Faithfully return all lines, omitting every embedded picture.
** BEGIN **
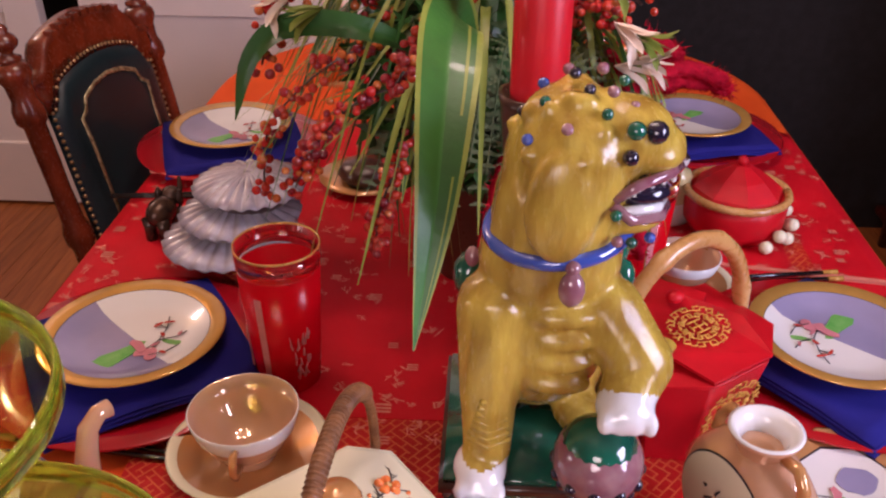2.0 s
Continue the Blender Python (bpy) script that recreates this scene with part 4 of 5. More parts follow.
def moon_flask():
    ob = thing("moon_flask", pose(0.532, 0.262, TOP, 0, 0, -64) @ Matrix.Diagonal((1.12, 1.12, 1.12, 1)), "peach lustre moon flask with painted round faces", "vase")
    bm = bmesh.new()
    prof = [(0.0, -0.026), (0.046, -0.026), (0.0475, -0.025), (0.056, -0.018), (0.060, 0.0), (0.056, 0.018), (0.0475, 0.025), (0.046, 0.026), (0.0, 0.026)]
    bm = lathe(prof, 48, mats=[1, 2, 0, 0, 0, 0, 2, 1])
    bmesh.ops.rotate(bm, verts=bm.verts, matrix=Matrix.Rotation(math.pi / 2, 3, "X"))
    bmesh.ops.translate(bm, verts=bm.verts, vec=(0, 0, 0.066))
    part("body", bm, [PEACH, CREAM, INK], ob)
    part("foot", lathe([(0, 0), (0.030, 0), (0.031, 0.004), (0.022, 0.012), (0, 0.012)], 32, 1, 0.8), LUSTRE, ob)
    # the shallow neck ends in dark bands that stand for shade inside the flask
    nk = part("neck", lathe([(0.018, 0.116), (0.019, 0.124), (0.025, 0.134), (0.027, 0.139), (0.024, 0.140), (0.017, 0.132), (0.015, 0.120), (0.014, 0.110), (0, 0.109)], 36, mats=[0, 0, 0, 1, 1, 1, 2, 2]), [PEACH, PORCELAIN, DARKGLAZE], ob, "flared white-lipped neck")
    for s in (-1, 1):
        pts = [(s * 0.022, 0, 0.128), (s * 0.036, 0, 0.130), (s * 0.044, 0, 0.118), (s * 0.046, 0, 0.104), (s * 0.038, 0, 0.100)]
        part("handle", tube(pts, 0.0048, 9), LUSTRE, ob, "small amber loop handle")
    rnd = random.Random(4)
    bm = bmesh.new()
    x, z = 0.0, 0.05
    for k in range(14):
        x2, z2 = rnd.uniform(-0.020, 0.020), rnd.uniform(0.045, 0.095)
        tube([(x2, -0.0268, z2), (x2 + rnd.uniform(-0.008, 0.008), -0.0268, z2 + rnd.uniform(-0.01, 0.01))], [0.0014, 0.0005], 5, bm)
    part("painted_flower", bm, INK, ob, "fine dark painted flower")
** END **
## SOLUTION
2.0 s
Continue the Blender Python (bpy) script that recreates this scene with part 4 of 5. More parts follow.
def moon_flask():
    ob = thing("moon_flask", pose(0.532, 0.262, TOP, 0, 0, -64) @ Matrix.Diagonal((1.12, 1.12, 1.12, 1)), "peach lustre moon flask with painted round faces", "vase")
    bm = bmesh.new()
    prof = [(0.0, -0.026), (0.046, -0.026), (0.0475, -0.025), (0.056, -0.018), (0.060, 0.0), (0.056, 0.018), (0.0475, 0.025), (0.046, 0.026), (0.0, 0.026)]
    bm = lathe(prof, 48, mats=[1, 2, 0, 0, 0, 0, 2, 1])
    bmesh.ops.rotate(bm, verts=bm.verts, matrix=Matrix.Rotation(math.pi / 2, 3, "X"))
    bmesh.ops.translate(bm, verts=bm.verts, vec=(0, 0, 0.066))
    part("body", bm, [PEACH, CREAM, INK], ob)
    part("foot", lathe([(0, 0), (0.030, 0), (0.031, 0.004), (0.022, 0.012), (0, 0.012)], 32, 1, 0.8), LUSTRE, ob)
    # the shallow neck ends in dark bands that stand for shade inside the flask
    nk = part("neck", lathe([(0.018, 0.116), (0.019, 0.124), (0.025, 0.134), (0.027, 0.139), (0.024, 0.140), (0.017, 0.132), (0.015, 0.120), (0.014, 0.110), (0, 0.109)], 36, mats=[0, 0, 0, 1, 1, 1, 2, 2]), [PEACH, PORCELAIN, DARKGLAZE], ob, "flared white-lipped neck")
    for s in (-1, 1):
        pts = [(s * 0.022, 0, 0.128), (s * 0.036, 0, 0.130), (s * 0.044, 0, 0.118), (s * 0.046, 0, 0.104), (s * 0.038, 0, 0.100)]
        part("handle", tube(pts, 0.0048, 9), LUSTRE, ob, "small amber loop handle")
    rnd = random.Random(4)
    bm = bmesh.new()
    x, z = 0.0, 0.05
    for k in range(14):
        x2, z2 = rnd.uniform(-0.020, 0.020), rnd.uniform(0.045, 0.095)
        tube([(x2, -0.0268, z2), (x2 + rnd.uniform(-0.008, 0.008), -0.0268, z2 + rnd.uniform(-0.01, 0.01))], [0.0014, 0.0005], 5, bm)
    part("painted_flower", bm, INK, ob, "fine dark painted flower")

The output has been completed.